New Computer Fund

Monday, January 28, 2013

Tidal Forcing

Since I was a little bored today I started thinking about the Bond Events with their weird 1470 +/- 500 year pseudo cycles.  Pseudo cycles drive most folks nuts.  To me they are the fun part of the puzzle.  One of the theorized drivers of Bond events is the ~1800 year lunar orbital cycle.  At 1800 years it could be involved, but the 4,300 year pseudo cycle related to the precessional cycle would seem to have a greater impact on energy.  Well, the precessional cycle would also have an impact on tides.

So just for grins I took the Bintanji and Van de Wal Arctic reconstructions and compared their relative sea level (RSL) and Temperature of the deep ocean (Tdo).  I have to normalize both over 20,000 years in this case and invert the RSL, since for some reason it is inverted as best I can tell in the download.

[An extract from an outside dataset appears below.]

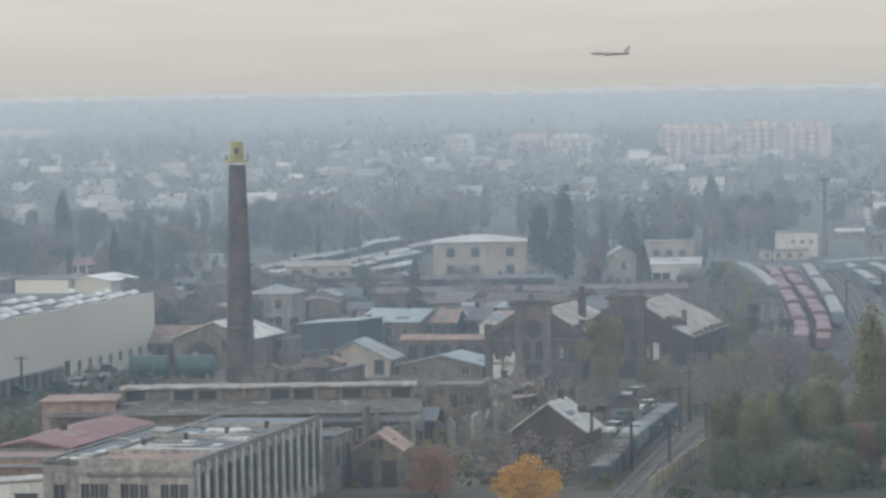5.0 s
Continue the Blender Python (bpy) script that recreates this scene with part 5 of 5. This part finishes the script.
scatter_plants(90, ((345, -78, -64), (442, -69, -63)), HEDGE, "lineside bushes", True)
scatter_plants(30, ((388, -91, -85), (424, -85.5, -80.5)), HEDGE, "bushes before the hall", True)
scatter_plants(110, ((392, -86, -78), (470, -76, -71)), TRACKSIDE, "weeds between the tracks and the hall")

LOW = [("bush", 1.2, 2.4, LEAF_GREEN, "green scrub"), ("bush", 1.0, 2.0, LEAF_DARK, "dark scrub")]
scatter_plants(130, ((352, 12, 50), (380, 14, 60)), LOW, "undergrowth by the railway")
scatter_plants(90, ((340, 6, 18), (372, 9.5, 18)), TRACKSIDE, "weeds by the boundary wall")
TUFTS = [("bush", 0.4, 1.0, LEAF_OLIVE, "dry tuft"), ("bush", 0.4, 1.1, LEAF_BROWN, "dead weeds"), ("bush", 0.4, 0.9, LEAF_GREEN, "weeds")]
scatter_plants(380, ((520, 8, 48), (800, 24, 110)), TUFTS, "weeds in the yard")
scatter_plants(160, ((360, -34, -4), (404, -30, -4)), TUFTS, "weeds in the yard")
scatter_plants(160, ((430, -83, -62), (535, -62, -50)), TUFTS, "weeds by the hall")
DARKS = [("bush", 1.6, 3.2, LEAF_DARK, "dark lineside bush"), ("bush", 1.6, 3.0, LEAF_GREEN, "green lineside bush"), ("airy", 3, 5, LEAF_BROWN, "small bare lineside tree")]
scatter_plants(14, ((452, -77, -70), (520, -64, -56)), DARKS, "bushes beyond the sidings")
scatter_plants(70, ((565, -80, -52), (735, -95, -62)), [("round", 4, 7, LEAF_DARK, "dark tree behind the hall"), ("round", 4, 6, LEAF_BROWN, "faded tree behind the hall"), ("airy", 5, 8, LEAF_BROWN, "bare tree behind the hall"), ("bush", 2, 4, LEAF_DARK, "scrub"), ("bush", 2, 3.5, LEAF_BROWN, "scrub")], "trees at the end of the hall")
scatter_plants(24, ((640, -60, 0), (700, -70, 8)), [("bush", 1.5, 3.5, LEAF_BROWN, "scrub"), ("bush", 1.5, 3.5, LEAF_DARK, "scrub"), ("airy", 4, 7, LEAF_BROWN, "bare tree before the cream house")], "trees before the house")

# ---- the far town ----
far_rng = np.random.default_rng(11)


def woods(name, label, y0, y1, count, h0, h1, clumps, size, leaves, x0=-0.25, x1=0.22):
    spots = []
    for _ in range(count):
        y = y0 + (y1 - y0) * far_rng.random()
        x = y * far_rng.uniform(x0, x1)
        h = far_rng.uniform(h0, h1)
        w = h * far_rng.uniform(0.28, 0.5)
        p = far_rng.normal(size=(clumps, 3)) * (w * 0.5, w * 0.5, h * 0.22)
        p[:, 2] = np.clip(p[:, 2] + h * 0.55, 0.3, h)
        spots.append(p + (x, y, plain_height(y)))
    me = leaf_mesh(name, np.concatenate(spots), size, far_rng)
    me.materials[0] = leaves
    return tagged(new(name, me), label, "woods", "", "stuff")


woods("town_trees", "dull green trees between the far houses", 1080, 1700, 360, 5, 10, 80, 0.7, LEAF_DARK)
woods("town_trees", "faded trees between the far houses", 1080, 1950, 380, 5, 10, 80, 0.7, LEAF_BROWN)
woods("town_trees", "olive trees between the far houses", 1200, 2100, 320, 5, 10, 80, 0.75, LEAF_GREEN)
woods("far_woods", "dark woods on the far plain", 1900, 3000, 600, 7, 11, 34, 1.5, LEAF_DARK)
woods("far_woods", "faded woods on the far plain", 1900, 3100, 700, 6, 10, 34, 1.5, LEAF_BROWN)
woods("far_woods", "dull woods on the far rise", 2900, 4600, 1000, 4, 7, 16, 2.4, LEAF_GREEN)


def far_house(wall, roof, label):
    b = building("house", label, 0, 0, 0, 9, 8, 3.8, wall, roof, "gable_x", 2.4, 0.4, category="house", group="far houses")
    return b


HOUSES = [far_house(PLASTER_GREY, ROOF_GREY, "small grey far house with grey roof"), far_house(PLASTER, ROOF_GREY, "small cream far house with grey roof"),
          far_house(WHITEWASH, ROOF_CREAM, "small white far house with weathered roof"), far_house(PLASTER_GREY, ROOF_PALE, "grey far house with a light roof")]
for i in range(260):
    y = 1120 + 1500 * (i / 260) ** 1.15
    x = y * random.uniform(-0.24, 0.21)
    m = pose(x, y, 0, 0, 0, random.uniform(-40, 40))
    if i < 4:
        HOUSES[i].matrix_basis = m
    else:
        h = copy_thing(HOUSES[random.randrange(4)], m)
        h.scale = (random.uniform(0.7, 1.6), random.uniform(0.7, 1.2), random.uniform(0.75, 1.15))
# the cluster of pale works beyond the yard
for i in range(34):
    x, y = random.uniform(72, 152), random.uniform(1000, 1130)
    building("pale_works", "pale low works building beyond the rail yard", x, y, random.uniform(-20, 20), random.uniform(3.5, 9), 6, random.uniform(2.2, 5), random.choice([WHITEWASH, WHITEWASH, PLASTER_GREY, PLASTER]), random.choice([ROOF_PALE, ROOF_GREY, ROOF_BROWN]), random.choice(["flat", "gable_x"]), 1.4, 0.3, [("f", 1, 1.4, 1.2, 1.0, 0.05, 0.95)], group="pale works")
for x, y, h in ((107.3, 1169.8, 9.5), (111.0, 1151.7, 10.0)):
    s = thing("silo", "pale cylindrical silo among works", "silo", x, y, group="silos")
    part("drum", tube([(0, 1.7), (h - 1, 1.7), (h - 0.9, 1.75), (h, 0.4)], 20), WAGON_PALE, s)
    part("ladder", box(-0.25, 0.25, -1.85, -1.72, 0.2, h - 1), STEEL, s)


def apartment(label, x0, y0, x1, y1, h, d, wall, bays):
    """A block of flats whose front foot runs from one point to the other."""
    length = math.hypot(x1 - x0, y1 - y0)
    b = thing("apartment_block", label, "apartment block", (x0 + x1) / 2, (y0 + y1) / 2, math.degrees(math.atan2(y1 - y0, x1 - x0)), group="far apartment blocks")
    part("wall", box(-length / 2, length / 2, 0, d, 0, h), wall, b)
    part("roof", box(-length / 2 - 0.4, length / 2 + 0.4, -0.4, d + 0.4, h, h + 0.6), ROOF_GREY, b)
    step = length / bays
    for i in range(bays):
        x = -length / 2 + (i + 0.5) * step
        part("stair_bay", box(x - step * 0.12, x + step * 0.12, -0.5, 0.02, 0.5, h - 0.6), PLASTER_GREY, b)
        part("lift_house", box(x - 2, x + 2, d * 0.3, d * 0.7, h + 0.6, h + 2.6), wall, b)
        for k in range(int(h / 2.9)):
            z = 1.0 + k * 2.9
            part("window_strip", box(x - step * 0.42, x - step * 0.16, -0.08, 0.02, z, z + 1.4), PANE_BLUE, b)
            part("window_strip", box(x + step * 0.16, x + step * 0.42, -0.08, 0.02, z, z + 1.4), PANE_BLUE, b)
    return b


FLAT_PINK = surface("pinkish_panel", (0.60, 0.41, 0.34), (0.54, 0.39, 0.33), 0.05, 0.4)
FLAT_CREAM = surface("cream_panel", (0.64, 0.51, 0.43), (0.57, 0.47, 0.41), 0.05, 0.4)
FLAT_WHITE = surface("white_panel", (0.64, 0.63, 0.60), (0.57, 0.56, 0.54), 0.05, 0.4)
apartment("tall pinkish apartment tower in the haze", 359.5, 2612.0, 368.5, 2547.6, 36.0, 16, FLAT_PINK, 2)
apartment("broad tall pinkish apartment block in the haze", 379.6, 2568.6, 427.9, 2563.9, 37.0, 16, FLAT_PINK, 5)
apartment("broad tall apartment block in the haze", 413.8, 2461.5, 448.4, 2492.6, 38.0, 16, FLAT_PINK, 3)
apartment("broad tall grey apartment block in the haze", 432.3, 2396.6, 486.7, 2438.9, 38.5, 16, FLAT_CREAM, 4)
apartment("long cream five-storey apartment block", 36.0, 1956.0, 71.7, 1937.9, 16.5, 12, FLAT_CREAM, 7)
apartment("long pale five-storey apartment block", 76.3, 1891.4, 94.0, 1882.6, 18.0, 12, FLAT_CREAM, 4)
apartment("long cream five-storey apartment block", 101.1, 1953.5, 121.6, 1943.0, 16.5, 12, FLAT_CREAM, 4)
apartment("pale nine-storey apartment block", -77.9, 2063.7, -68.3, 2060.7, 12.0, 10, FLAT_WHITE, 2)
apartment("pale five-storey apartment block", -44.4, 2005.1, -24.4, 1999.1, 12.5, 10, FLAT_CREAM, 4)
apartment("pale five-storey apartment block", -22.2, 1998.5, -1.5, 1992.3, 12.0, 10, FLAT_WHITE, 4)
apartment("slim white tower block", -326.2, 1935.0, -317.1, 1934.0, 19.3, 7, FLAT_WHITE, 1)
apartment("small white far block", 159.7, 2053.9, 167.3, 2049.7, 12.0, 8, FLAT_WHITE, 1)
apartment("pale far block below the towers", 388.8, 2425.5, 404.2, 2415.2, 12.0, 8, FLAT_WHITE, 2)
apartment("pale far block below the towers", 359.2, 2087.9, 367.2, 2083.3, 17.0, 8, FLAT_WHITE, 1)
for a, w, h in (((-500.0, 3138.7), 60, 10.5), ((-477.3, 3101.6), 40, 10.0), ((-532.4, 3083.1), 30, 10.0), ((-447.4, 3710.9), 12, 5.5), ((-412.9, 3640.6), 20, 6.0), ((-808.2, 3925.6), 30, 5), ((503.0, 4094.3), 60, 6), ((424.0, 4699.4), 40, 5)):
    building("far_warehouse", "long white warehouse on the far plain", *a, 0, w, 20, h, WHITEWASH, WHITEWASH, "gable_x", 1.0, 0.3, [("f", 4, 1.5, 2.0, 1.8, 0.05, 0.95)], group="far warehouses")

# ---- the airliner ----
jet = thing("airliner", "grey twin-jet airliner low over the horizon", "aircraft", 22.0, 4000.0, 0, 77.0)
jet.matrix_basis = pose(22.0, 4000.0, 77.0, 0, 1.5, 5)
prof = [(-21.5, 0.3), (-20.6, 0.9), (-18.5, 1.5), (-16, 1.7), (10, 1.7), (15, 1.4), (19, 0.9), (21.5, 0.25)]
bm = tube(prof, 18)
bm.transform(pose(0, 0, 0, 0, 90, 0) @ pose(0, 0, 0, 0, 0, 0))
part("fuselage", bm, JET_GREY, jet)
for s in (-1, 1):
    bm = bmesh.new()
    vs = [bm.verts.new(p) for p in ((-5, s * 1.5, -1.1), (3.5, s * 1.5, -1.0), (9.0, s * 17.5, 0.4), (7.2, s * 17.5, 0.4), (-5, s * 1.5, -0.5), (3.5, s * 1.5, -0.5), (9.0, s * 17.5, 0.6), (7.2, s * 17.5, 0.6))]
    for f in ((0, 1, 2, 3), (4, 5, 6, 7), (0, 1, 5, 4), (1, 2, 6, 5), (2, 3, 7, 6), (3, 0, 4, 7)):
        bm.faces.new([vs[i] for i in f])
    part("wing", bm, JET_GREY, jet)
    q = tube([(-2.6, 0.8), (-2.2, 1.05), (1.0, 1.0), (2.4, 0.5)], 14)
    q.transform(pose(-2.2, s * 6.0, -2.0, 0, 90, 0))
    part("engine", q, JET_GREY, jet)
    bm = bmesh.new()
    vs = [bm.verts.new(p) for p in ((15.5, s * 0.6, 0.7), (19.5, s * 0.6, 0.7), (21.3, s * 6.5, 1.3), (19.8, s * 6.5, 1.3), (15.5, s * 0.6, 1.0), (19.5, s * 0.6, 1.0), (21.3, s * 6.5, 1.45), (19.8, s * 6.5, 1.45))]
    for f in ((0, 1, 2, 3), (4, 5, 6, 7), (0, 1, 5, 4), (1, 2, 6, 5), (2, 3, 7, 6), (3, 0, 4, 7)):
        bm.faces.new([vs[i] for i in f])
    part("tailplane", bm, JET_GREY, jet)
part("fin", prism([(13.0, 1.2), (19.6, 0.8), (22.0, 8.2), (19.2, 8.2)], -0.25, 0.25), JET_GREY, jet)


# ---- overgrown strips between the works and the sidings ----
stand([
    ("round", 20.9, 524.7, 5.5, LEAF_OLIVE, 0.9, "olive tree between works and sidings"), ("bush", 21.7, 497.5, 4.0, LEAF_GREEN, 1.2, "green thicket beside the sidings"), ("bush", 19.0, 488.3, 4.2, LEAF_OLIVE, 1.1, "olive thicket beside the works"),
    ("airy", 24.2, 487.3, 6.0, LEAF_PURPLE, 1.2, "plum-coloured bare tree"), ("airy", 26.8, 492.6, 6.5, LEAF_PURPLE, 1.2, "plum-coloured bare tree"), ("round", 24.9, 577.2, 5.0, LEAF_DARK, 0.9, "dark tree between works and sidings"),
    ("round", 25.4, 616.9, 6.0, LEAF_OLIVE, 0.8, "olive tree between works and sidings"), ("bush", 25.0, 537.5, 3.2, LEAF_BROWN, 1.2, "brown thicket beside the sidings"), ("bush", 27.6, 571.4, 2.8, LEAF_GREEN, 1.2, "green thicket beside the sidings"),
    ("round", 21.1, 550.1, 6.2, LEAF_GREEN, 0.7, "green tree between works and sidings"), ("bush", 36.2, 497.8, 3.4, LEAF_OLIVE, 1.2, "olive thicket beside the sidings"), ("bush", 33.2, 488.6, 3.0, LEAF_BROWN, 1.3, "brown thicket beside the sidings"),
    ("round", 41.0, 546.1, 5.0, LEAF_DARK, 0.9, "dark tree beside the sidings"), ("bush", 29.9, 489.2, 3.0, LEAF_GREEN, 1.3, "green thicket beside the sidings"), ("round", 30.2, 466.2, 4.5, LEAF_RUST, 0.9, "rusty tree beside the sidings"),
    ("round", 80.4, 656.4, 5.5, LEAF_DARK, 0.9, "dark tree in the waste lots"), ("round", 71.7, 609.3, 5.0, LEAF_BROWN, 1.0, "brown tree in the waste lots"), ("bush", 70.3, 567.3, 3.5, LEAF_GREEN, 1.3, "green thicket in the waste lots"),
    ("round", 90.3, 654.2, 5.5, LEAF_BROWN, 1.0, "brown tree in the waste lots"), ("round", 89.1, 621.1, 5.0, LEAF_DARK, 1.0, "dark tree in the waste lots"), ("bush", 78.5, 559.2, 3.6, LEAF_BROWN, 1.3, "brown thicket in the waste lots"),
    ("bush", 77.1, 529.2, 3.4, LEAF_GREEN, 1.3, "green thicket in the waste lots"), ("round", 95.3, 710.3, 6.0, LEAF_DARK, 0.9, "dark tree in the waste lots"), ("bush", 63.4, 531.8, 3.4, LEAF_OLIVE, 1.3, "olive thicket in the waste lots"),
    ("round", 102.9, 669.4, 5.0, LEAF_OLIVE, 0.9, "olive tree in the waste lots"), ("bush", 69.1, 498.3, 3.4, LEAF_BROWN, 1.4, "brown thicket in the waste lots"), ("bush", 69.4, 478.8, 3.0, LEAF_PURPLE, 1.4, "plum thicket in the waste lots"),
])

Voili La!  Your typically nasty looking 4.3 ka pseudo cyclic phenomenon.  The variation is small, but since the reconstruction is for "global" sea level it would not indicate how much polar amplification may be associated with that small variation.

So if someone tells you that the Sun or the Moon done it, they may be right, but the mechanism is pretty complex, involving changes in the rate of deep ocean mixing and tides freeing or fixing polar sea ice.  Really big tidal events could do things like breaking free the West Antarctic Ice Sheet in chunks here and there, tweaking geomagnetic fields a touch, cycling volcanic activity, all sorts of fun stuff that have nothing to do with changes in atmospheric or solar forcing.

That is pretty neat really, since there are a lot of weird things that correlate but shouldn't really have the arse to cause climate change.

If I can get this laptop to handle larger spread sheets, I might just get back into the paleo stuff for a while.